--- START DATA PROVIDED ---
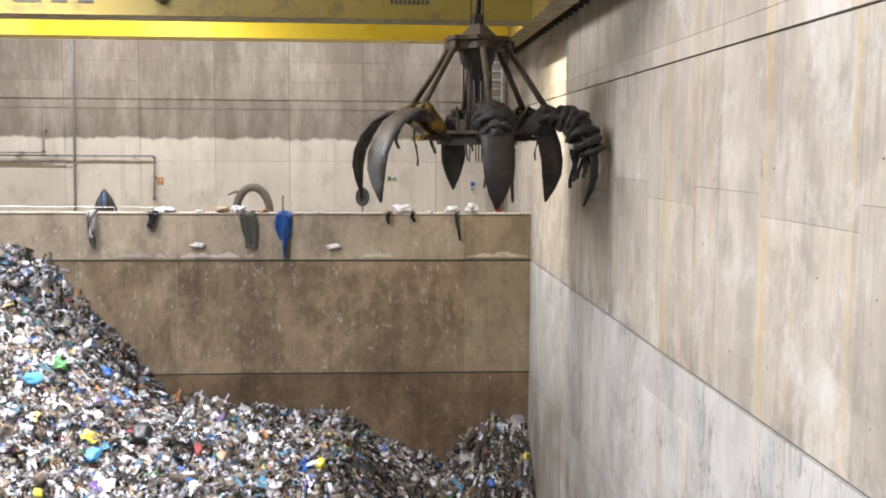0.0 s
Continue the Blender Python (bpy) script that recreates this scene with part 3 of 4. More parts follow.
scatter("film_strips", "long torn strips of film and cloth trailing down the heap", 15000, -13, WALL_X, 12, BACK_Y, 0.13, 6, 0.05, True, M_SCRAPS, True)
scatter("long_rags", "long dark rags and bags hanging out of the pit face", 9000, -3.6, WALL_X, 16.5, BACK_Y, 0.21, 9, 0.85, True, M_SHADED_RAGS)
scatter("large_film", "larger crumpled sheets of film and packaging on the heap", 2600, -13, WALL_X, 12, BACK_Y, 0.25, 8)

# ---- wall panels ----
FINE, WIDE = 0.002, 0.025


def panel(wall, lo, hi, material):
    ob = part("panel", boxed(lo, hi, 0.004), material, wall)
    return ob


def east_panels():
    step, first = 2.43, -0.67
    edges = [FRONT_Y] + [first + step * k for k in range(15)] + [UPPER_Y]
    edges = sorted(e for e in edges if FRONT_Y <= e <= UPPER_Y)
    for k, (y0, y1) in enumerate(zip(edges, edges[1:])):
        sub = 15.27 if k % 2 else 15.53
        low_sub = 12.10 if k % 2 else 11.2
        rows = [(0, JOINT_LOW, FINE, WIDE * 0.6), (JOINT_LOW, low_sub, WIDE * 0.6, FINE * 0.7), (low_sub, JOINT_MID, FINE * 0.7, WIDE),
                (JOINT_MID, sub, WIDE, FINE), (sub, JOINT_TOP, FINE, 0.014), (JOINT_TOP, 17.66, 0.014, FINE), (17.66, 18.92, FINE, FINE), (18.92, ROOF_Z, FINE, 0.0)]
        for z0, z1, g0, g1 in rows:
            low = z1 <= JOINT_MID
            deep = 0.0 if low else 0.002 * ((k * 7 + int(z0 * 3)) % 3)
            gap = 0.001 if low else 0.0013
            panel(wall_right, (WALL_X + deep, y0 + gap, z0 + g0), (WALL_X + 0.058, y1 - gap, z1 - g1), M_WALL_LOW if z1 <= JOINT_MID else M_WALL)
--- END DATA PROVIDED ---
## STATED PROBLEM
Skipping the pictures, transcribe each line above exactly as it appears.

## TASK RESULT
0.0 s
Continue the Blender Python (bpy) script that recreates this scene with part 3 of 4. More parts follow.
scatter("film_strips", "long torn strips of film and cloth trailing down the heap", 15000, -13, WALL_X, 12, BACK_Y, 0.13, 6, 0.05, True, M_SCRAPS, True)
scatter("long_rags", "long dark rags and bags hanging out of the pit face", 9000, -3.6, WALL_X, 16.5, BACK_Y, 0.21, 9, 0.85, True, M_SHADED_RAGS)
scatter("large_film", "larger crumpled sheets of film and packaging on the heap", 2600, -13, WALL_X, 12, BACK_Y, 0.25, 8)

# ---- wall panels ----
FINE, WIDE = 0.002, 0.025


def panel(wall, lo, hi, material):
    ob = part("panel", boxed(lo, hi, 0.004), material, wall)
    return ob


def east_panels():
    step, first = 2.43, -0.67
    edges = [FRONT_Y] + [first + step * k for k in range(15)] + [UPPER_Y]
    edges = sorted(e for e in edges if FRONT_Y <= e <= UPPER_Y)
    for k, (y0, y1) in enumerate(zip(edges, edges[1:])):
        sub = 15.27 if k % 2 else 15.53
        low_sub = 12.10 if k % 2 else 11.2
        rows = [(0, JOINT_LOW, FINE, WIDE * 0.6), (JOINT_LOW, low_sub, WIDE * 0.6, FINE * 0.7), (low_sub, JOINT_MID, FINE * 0.7, WIDE),
                (JOINT_MID, sub, WIDE, FINE), (sub, JOINT_TOP, FINE, 0.014), (JOINT_TOP, 17.66, 0.014, FINE), (17.66, 18.92, FINE, FINE), (18.92, ROOF_Z, FINE, 0.0)]
        for z0, z1, g0, g1 in rows:
            low = z1 <= JOINT_MID
            deep = 0.0 if low else 0.002 * ((k * 7 + int(z0 * 3)) % 3)
            gap = 0.001 if low else 0.0013
            panel(wall_right, (WALL_X + deep, y0 + gap, z0 + g0), (WALL_X + 0.058, y1 - gap, z1 - g1), M_WALL_LOW if z1 <= JOINT_MID else M_WALL)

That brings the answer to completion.